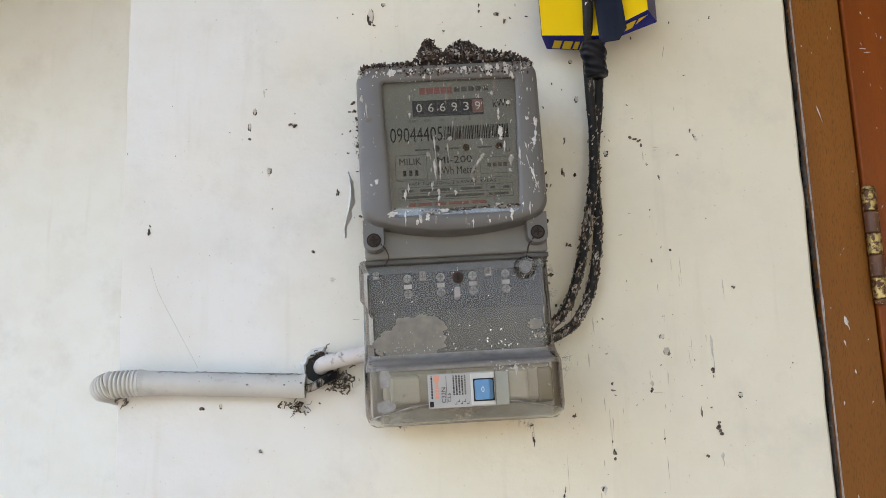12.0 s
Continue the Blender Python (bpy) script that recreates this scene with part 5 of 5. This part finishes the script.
def straw():
    rng = random.Random(9)
    bm = bmesh.new()
    for cx, cz, n, ru, rv in ( (-0.1045, 1.7035, 46, 0.008, 0.0045), (-0.0770, 1.7195, 110, 0.008, 0.006), (-0.0885, 1.7365, 20, 0.008, 0.003), (-0.215, 1.7075, 10, 0.005, 0.002), (0.060, 1.735, 8, 0.004, 0.004)):
        for k in range(n):
            p = Vector((cx + rng.gauss(0, ru * 0.6), WALL_Y - rng.uniform(0.0005, 0.006), cz + rng.gauss(0, rv * 0.6)))
            a, ln = rng.gauss(0.7, 0.8), rng.uniform(0.001, 0.0045)
            q = Vector((math.cos(a), rng.uniform(-0.25, 0.25), math.sin(a))) * ln
            bend = Vector((rng.uniform(-1, 1), 0, rng.uniform(-1, 1))) * 0.0012
            e = p + q
            e.y = min(e.y, WALL_Y - 0.0003)
            tube([p, p + q * 0.5 + bend, e], rng.uniform(0.00018, 0.00065), 4, bm)
    web = bmesh.new()
    for u, d, v, n, ru in ((41.4, 57, -16.9, 90, 6.5), (50, 52, -14, 40, 4), (57.5, 40, -18, 40, 4), (58.5, 30, -30, 30, 4), (-57.5, 30, 88, 30, 4), (-58, 24, 76, 34, 5), (-58, 20, 60, 20, 4), (57.5, 72, -74, 26, 4), (59, 60, -80, 16, 3), (-36, 62, -107, 16, 3), (30, 60, -108, 18, 4), (36, 58, -110, 14, 3), (58, 30, 60, 20, 4), (58, 24, 30, 20, 4)):
        for k in range(n):
            a, ln = rng.uniform(0, 6.28), rng.uniform(0.8, 3.0)
            q = ru * 0.7 * abs(rng.gauss(0, 1)) ** 0.6
            b = rng.uniform(0, 6.28)
            p = METER_M @ (Vector((u + q * math.cos(b), -d + rng.uniform(-2, 2), v + q * math.sin(b))) * MM)
            e = p + Vector((math.cos(a), rng.uniform(-0.3, 0.3), math.sin(a))) * ln * MM
            tube([p, (p + e) / 2 + Vector((rng.uniform(-1, 1), 0, rng.uniform(-1, 1))) * 0.8 * MM, e], rng.uniform(0.03, 0.12) * MM, 4, web)
    tagged(part("cobweb_tufts", web, COBWEB), "dusty cobweb tufts clinging to the meter's edges", "cobweb", kind="stuff")
    tagged(part("straw_bits", bm, TWIG), "bits of dead straw and cobweb under the conduit", "debris", kind="stuff")
    # curled strip of loose paint beside the meter
    rows = []
    for k in range(25):
        t = k / 24
        x = -0.0715 + 0.0040 * math.sin(math.pi * min(1.0, t * 1.15)) - 0.0016 * t + 0.0004 * noise.noise((t * 12, 2, 4))
        w = 0.0016 * (0.25 + math.sin(math.pi * (0.05 + 0.9 * t))) * (1 + 0.7 * noise.noise((t * 9, 0, 4)))
        y = 0.6180 - 0.010 * math.sin(math.pi * t * 0.95)
        z = 1.8605 - 0.0460 * t
        rows.append([(x - w, y, z), (x - 0.2 * w, y - 0.0018, z + 0.0006), (x + w, y + 0.0010, z), (x + 0.1 * w, y - 0.0008, z)])
    strip = part("paint_strip", loops(rows, True, True), PALEPART)
    tagged(strip, "curled whitish strip of loose paint beside the meter", "paint flake")
    # dirt in the recess corner and under its ledge
    bm = bmesh.new()
    for x, z, s in ((-0.585, 2.252, 1.8), (-0.535, 2.253, 2.2), (-0.497, 2.259, 2.0), (-0.480, 2.259, 2.2), (-0.425, 2.256, 4.2), (-0.655, 2.255, 2.4), (-0.447, 2.259, 1.2), (-0.56, 2.258, 1.2)):
        for k in range(3):
            blob(bm, (x + rng.uniform(-1, 1) * s * MM, BACK_Y - 0.0005, z + rng.uniform(-0.6, 0.6) * s * MM), (s * 0.8 * MM, 0.0010, 0.45 * s * MM), rng.uniform(-0.4, 0.4), 0.4, rng)
    for z, s, n in ((2.247, 6.0, 7), (2.209, 2.6, 3), (2.168, 3.6, 6), (2.152, 3.0, 4), (2.117, 1.4, 2), (2.098, 2.0, 3), (2.072, 2.6, 4), (2.045, 1.6, 2), (2.028, 3.0, 3)):
        for k in range(n):
            blob(bm, (-0.7085 + rng.uniform(-0.6, 0.9) * s * MM, BACK_Y - 0.001 - rng.random() * 0.004, z + rng.uniform(-1, 1) * s * MM), (0.55 * s * MM, 0.0016, 0.6 * s * MM), rng.uniform(-0.6, 0.6), 0.35, rng)
    tagged(part("recess_specks", bm, SPECKS), "dark cobweb dirt along the recess corner", "dirt", kind="stuff")


heap()
droppings()
wall_specks()
door_splashes()
straw()


# ---- garden behind, mirrored in the door glass, one tree added for the meter cover ----
def ground():
    bm = bmesh.new()
    bmesh.ops.create_grid(bm, x_segments=8, y_segments=8, size=400)
    for v in bm.verts:
        v.co.z = -0.13
    tagged(part("ground", bm, GRASS), "garden ground with grass and bare earth", "ground", kind="structure")


def tree(x, y, height, crown, seed):
    rng = random.Random(seed)
    th = thing("tree", Matrix.Translation((x, y, -0.13)))
    trunk = spline([(0, 0, 0), (0.08, 0.03, height * 0.3), (-0.03, 0.06, height * 0.6), (0.05, 0, height * 0.85)], 6)
    bm = tube(trunk, [0.13 * (1 - 0.8 * i / len(trunk)) + 0.02 for i in range(len(trunk))], 10)
    tips = []
    for k in range(16):
        t = rng.uniform(0.3, 0.95)
        s = trunk[int(t * (len(trunk) - 1))]
        a = rng.uniform(0, 6.28)
        e = s + Vector((math.cos(a), math.sin(a), rng.uniform(0.1, 0.7))) * crown * rng.uniform(0.5, 0.95)
        tube([s, (s + e) / 2 + Vector((0, 0, 0.1)), e], [0.04, 0.025, 0.01], 6, bm)
        tips += [e, (s + e) / 2]
    part("trunk", bm, BARK, th)
    bm = bmesh.new()
    for k in range(5200):
        c = rng.choice(tips) + Vector((rng.gauss(0, 1), rng.gauss(0, 1), rng.gauss(0, 0.8))) * crown * 0.24
        m = Matrix.LocRotScale(c, Euler([rng.uniform(0, 6.28) for _ in range(3)]), (1, 1, 1))
        s = rng.uniform(0.03, 0.075)
        vs = [bm.verts.new(m @ Vector(p)) for p in ((0, -s * 1.5, 0), (s * 0.6, 0, s * 0.15), (0, s * 1.5, 0), (-s * 0.6, 0, s * 0.15))]
        bm.faces.new(vs)
    part("crown", bm, LEAF, th)
    tagged(th, "leafy green garden tree out of view, mirrored only", "tree")


def neighbour():
    th = thing("house", Matrix.Translation((10.5, -19.0, -0.13)))
    part("wall", box(-4, 4, -3, 3, 0, 2.6), PAINT_PLAIN, th)
    bm = bmesh.new()
    e, r = [(-4.6, -3.6, 2.6), (4.6, -3.6, 2.6), (4.6, 3.6, 2.6), (-4.6, 3.6, 2.6)], [(-2.4, 0, 4.3), (2.4, 0, 4.3)]
    vs = [bm.verts.new(v) for v in e + r]
    for f in ((0, 1, 5, 4), (1, 2, 5), (2, 3, 4, 5), (3, 0, 4), (0, 1, 2, 3)):
        bm.faces.new([vs[i] for i in f])
    part("roof", bm, ROOFTILE, th, "red-brown tiled hip roof")
    tagged(th, "single-storey house with red-brown roof", "house")


def garden_wall():
    th = part("garden_wall", box(-12, 16, -12.2, -12.0, -0.13, 1.45, 0.01), MORTAR)
    tagged(th, "low grey rendered garden wall", "wall", kind="structure")


ground()
tree(5.9, -9.0, 4.2, 1.7, 1)
tree(8.0, -10.0, 3.8, 1.7, 2)
tree(3.4, -10.8, 2.6, 1.2, 3)
# added tree, never in view: darkens what the meter cover reflects
tree(-2.1, -9.5, 4.0, 1.3, 4)
neighbour()
garden_wall()
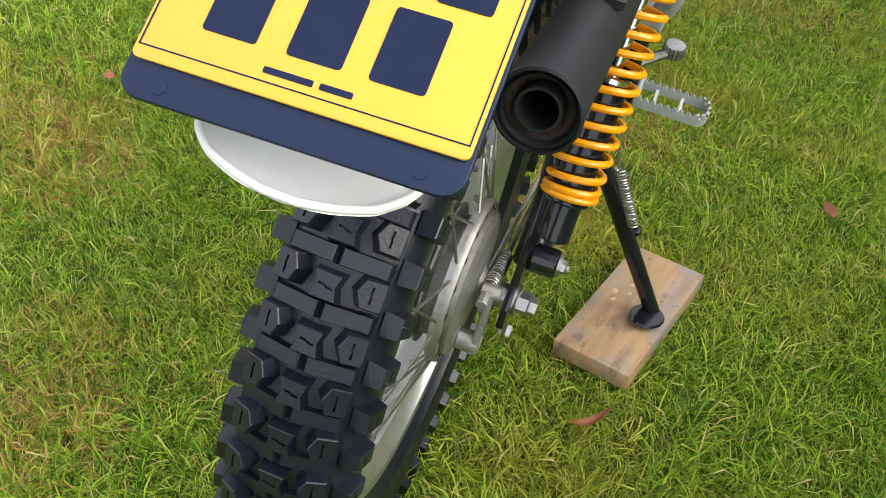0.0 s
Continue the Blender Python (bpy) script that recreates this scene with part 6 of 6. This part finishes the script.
# -- front mudguard
bm = bmesh.new()
R0 = 0.366
rings = []
for k in range(37):
    a = radians(69 + 108 * k / 36)
    fl = np.interp(k, [0, 4, 34, 36], [0.028, 0.0, 0.0, 0.01])
    c = Vector((fx + math.cos(a) * (R0 + fl * 0.4), 0, fz + math.sin(a) * (R0 + fl * 0.4)))
    nrm = Vector((math.cos(a), 0, math.sin(a)))
    hw = float(np.interp(k, [0, 1, 3, 10, 36], [0.03, 0.048, 0.058, 0.065, 0.064]))
    drop = float(np.interp(k, [0, 4, 10, 16, 24, 36], [0.006, 0.016, 0.05, 0.052, 0.036, 0.03]))
    rings.append([Vector((c.x, hw * (-1 + 2 * j / 20), c.z)) - nrm * drop * abs(-1 + 2 * j / 20) ** 2.8 for j in range(21)])
loft(bm, rings, closed=False, cap=False)
bmesh.ops.solidify(bm, geom=list(bm.faces), thickness=0.003)
fguard = front("front_mudguard", bm, M_WHITE, "white plastic front mudguard")
bm = bmesh.new()
for s in (1, -1):
    bolt(bm, (1.13, s * 0.074, 0.33), (0, s, 0), 0.007, 0.006)
    bolt(bm, (1.145, s * 0.074, 0.3), (0, s, 0), 0.007, 0.006)
part("guard_bolt", bm, M_STEEL, fguard)
for s in (1, -1):
    bm = bmesh.new()
    slab(bm, [(1.09, 0.26), (1.12, 0.26), (1.135, 0.32), (1.11, 0.325)], 0.004, Matrix.Translation((0, s * 0.068, 0)) @ Matrix.Rotation(radians(90), 4, "X"))
    part("guard_stay", bm, M_WHITE, fguard)

# -- handlebar, grips, levers
bm = bmesh.new()
half = [(0.893, 0.0, 0.725), (0.893, 0.06, 0.725), (0.896, 0.1, 0.74), (0.9, 0.15, 0.783), (0.897, 0.19, 0.808), (0.88, 0.24, 0.82), (0.85, 0.33, 0.829), (0.825, 0.42, 0.84)]
tube(bm, curve_points([(x, -y, z) for x, y, z in half[:0:-1]] + half, 6), 0.0112, 14)
bar = front("handlebar", bm, M_BLACK, "gloss black braced handlebar")
bm = bmesh.new()
rod(bm, (0.899, -0.135, 0.775), (0.899, 0.135, 0.775), 0.006, 12)
part("cross_brace", bm, M_BLACK, bar)
for s in (1, -1):
    bm = bmesh.new()
    a, b = Vector((0.8515, s * 0.325, 0.8285)), Vector((0.823, s * 0.428, 0.841))
    L = (b - a).length
    prof = [(0.012, 0), (0.022, 0.0), (0.023, 0.008), (0.017, 0.014)]
    for k in range(9):
        prof += [(0.0165, 0.018 + k * 0.0095), (0.0175, 0.02 + k * 0.0095), (0.0175, 0.024 + k * 0.0095), (0.0165, 0.026 + k * 0.0095)]
    prof += [(0.018, L - 0.006), (0.018, L), (0.01, L + 0.003), (0.0, L + 0.002)]
    lathe(bm, prof, axis_matrix(a, b - a), 20)
    part("grip", bm, M_GRIP, bar, "grey rubber grip")
    bm = bmesh.new()
    rod(bm, (0.865, s * 0.28, 0.823), (0.857, s * 0.305, 0.826), 0.017, 18, 0.003)
    box(bm, pose(0.885, s * 0.288, 0.822, 0, 0, s * 12), (0.03, 0.024, 0.014), 0.004)
    part("lever_perch", bm, M_ALLOY, bar, "bare alloy lever perch")
    bm = bmesh.new()
    tube(bm, curve_points([(0.9, s * 0.282, 0.82), (0.918, s * 0.31, 0.818), (0.912, s * 0.36, 0.816), (0.9, s * 0.42, 0.817), (0.895, s * 0.452, 0.818)], 6), [0.0062] * 8 + [0.0052] * 14 + [0.006, 0.0078, 0.0065], 10, flat=0.7)
    part("lever", bm, M_ALLOY, bar, "bare alloy lever")
    bm = bmesh.new()
    rod(bm, (0.893, s * 0.034, 0.725), (0.893, s * 0.058, 0.725), 0.0195, 18, 0.003)
    box(bm, pose(0.899, s * 0.046, 0.706, 0, -25, 0), (0.03, 0.022, 0.03), 0.004)
    bolt(bm, (0.878, s * 0.046, 0.742), (-0.2, 0, 1), 0.006, 0.008)
    bolt(bm, (0.908, s * 0.046, 0.742), (0.1, 0, 1), 0.006, 0.008)
    front("bar_clamp", bm, M_ALLOY, "bare alloy handlebar clamp")
bm = bmesh.new()
box(bm, pose(0.872, 0.262, 0.828, 0, 0, 10), (0.034, 0.026, 0.036), 0.006)
switch = part("switch_block", bm, M_SATIN, bar, "black switch block")
bm = bmesh.new()
rod(bm, (0.866, 0.272, 0.845), (0.866, 0.272, 0.851), 0.005, 10)
part("kill_button", bm, M_REDLINE, switch, "small red button")
bm = bmesh.new()
rod(bm, (0.858, -0.31, 0.827), (0.852, -0.328, 0.829), 0.022, 20, 0.004)
box(bm, pose(0.868, -0.31, 0.841, 0, 0, -12), (0.03, 0.02, 0.022), 0.006)
part("throttle_drum", bm, M_SATIN, bar, "black throttle housing")
for pts in ([(0.9, 0.272, 0.836), (0.93, 0.2, 0.83), (0.965, 0.11, 0.79), (0.99, 0.05, 0.72), (0.985, 0.03, 0.6), (0.95, 0.05, 0.48)],
            [(0.9, -0.272, 0.836), (0.945, -0.2, 0.85), (0.97, -0.08, 0.84), (0.985, 0.04, 0.8), (1.01, 0.1, 0.7), (1.06, 0.105, 0.55), (1.12, 0.108, 0.35), (1.18, 0.09, 0.16)],
            [(0.868, -0.3, 0.86), (0.9, -0.22, 0.865), (0.92, -0.12, 0.85), (0.93, -0.02, 0.83), (0.93, 0.05, 0.8), (0.925, 0.06, 0.7), (0.9, 0.05, 0.58), (0.8, 0.035, 0.45)],
            [(0.885, -0.06, 0.78), (0.85, 0.02, 0.785), (0.79, 0.04, 0.74), (0.765, 0.035, 0.68), (0.755, 0.02, 0.635), (0.72, 0.0, 0.612)]):
    bm = bmesh.new()
    tube(bm, curve_points(pts, 8), 0.0036, 8)
    front("control_cable", bm, M_SATIN)

# -- headlamp
bm = bmesh.new()
HL = axis_matrix((1.045, 0, 0.632), (1, 0, -0.08))
lathe(bm, [(0, -0.05), (0.03, -0.046), (0.055, -0.028), (0.066, 0.0), (0.07, 0.03), (0.074, 0.034), (0.074, 0.046), (0.068, 0.05)], HL, 40)
hl = front("headlamp", bm, M_CHROME, "small chromed round headlamp")
bm = bmesh.new()
lathe(bm, [(0.068, 0.048), (0.05, 0.056), (0.02, 0.06), (0, 0.061)], HL, 36)
part("lamp_glass", bm, material("lamp_glass", (0.7, 0.72, 0.72), 0.08, second=(0.55, 0.57, 0.58), scale=150, amount=0.5), hl, "pale ribbed lamp glass")
for s in (1, -1):
    bm = bmesh.new()
    tube(bm, [(fork_x(0.62), s * 0.088, 0.62), (1.01, s * 0.078, 0.635), (1.035, s * 0.07, 0.65)], 0.005, 8)
    part("lamp_bracket", bm, M_STEEL, hl)

# -- the stand's board
BX = Matrix(((0.9615, 0.275, 0, 0.349), (-0.275, 0.9615, 0, -0.2135), (0, 0, 1, 0.0), (0, 0, 0, 1)))
bm = bmesh.new()
box(bm, Matrix.Translation((0, 0, 0.013)), (0.266, 0.12, 0.03), 0.003, 2)
for v in bm.verts:
    v.co += Vector((noise.noise(v.co * 30), noise.noise(v.co * 30 + Vector((5, 0, 0))), 0)) * 0.0015
board = part("stand_board", bm, M_WOODB, None)
board.matrix_world = BX
tagged(board, "short weathered softwood board under the side stand, lying on grass", "board")
for (u, v_), sz in (((-0.005, 0.03), 0.006), ((0.02, 0.015), 0.005), ((0.012, 0.036), 0.008), ((0.04, 0.02), 0.005), ((0.03, -0.005), 0.006), ((0.05, 0.0), 0.004)):
    bm = bmesh.new()
    bmesh.ops.create_icosphere(bm, subdivisions=1, radius=1.0, matrix=pose(u, v_, 0.0285) @ Matrix.Diagonal((sz, sz * 0.7, 0.0015, 1)))
    part("grit", bm, material("pale_grit", (0.6, 0.5, 0.25), 0.8), board, "pale crumb")
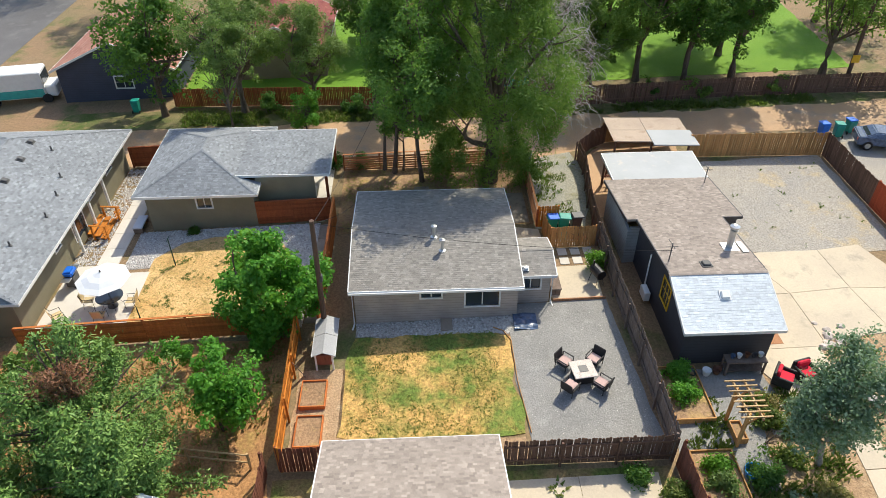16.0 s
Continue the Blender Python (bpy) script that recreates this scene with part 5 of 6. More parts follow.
____________
> Brief: Exactly the lines above from the one with "6. This part finishes the script." to the one with "bm, M_WHITE, fguard)", both included, are to be quoted; leave the rest out.

> Answer below:
Continue the Blender Python (bpy) script that recreates this scene with part 6 of 6. This part finishes the script.
# -- front mudguard
bm = bmesh.new()
R0 = 0.366
rings = []
for k in range(37):
    a = radians(69 + 108 * k / 36)
    fl = np.interp(k, [0, 4, 34, 36], [0.028, 0.0, 0.0, 0.01])
    c = Vector((fx + math.cos(a) * (R0 + fl * 0.4), 0, fz + math.sin(a) * (R0 + fl * 0.4)))
    nrm = Vector((math.cos(a), 0, math.sin(a)))
    hw = float(np.interp(k, [0, 1, 3, 10, 36], [0.03, 0.048, 0.058, 0.065, 0.064]))
    drop = float(np.interp(k, [0, 4, 10, 16, 24, 36], [0.006, 0.016, 0.05, 0.052, 0.036, 0.03]))
    rings.append([Vector((c.x, hw * (-1 + 2 * j / 20), c.z)) - nrm * drop * abs(-1 + 2 * j / 20) ** 2.8 for j in range(21)])
loft(bm, rings, closed=False, cap=False)
bmesh.ops.solidify(bm, geom=list(bm.faces), thickness=0.003)
fguard = front("front_mudguard", bm, M_WHITE, "white plastic front mudguard")
bm = bmesh.new()
for s in (1, -1):
    bolt(bm, (1.13, s * 0.074, 0.33), (0, s, 0), 0.007, 0.006)
    bolt(bm, (1.145, s * 0.074, 0.3), (0, s, 0), 0.007, 0.006)
part("guard_bolt", bm, M_STEEL, fguard)
for s in (1, -1):
    bm = bmesh.new()
    slab(bm, [(1.09, 0.26), (1.12, 0.26), (1.135, 0.32), (1.11, 0.325)], 0.004, Matrix.Translation((0, s * 0.068, 0)) @ Matrix.Rotation(radians(90), 4, "X"))
    part("guard_stay", bm, M_WHITE, fguard)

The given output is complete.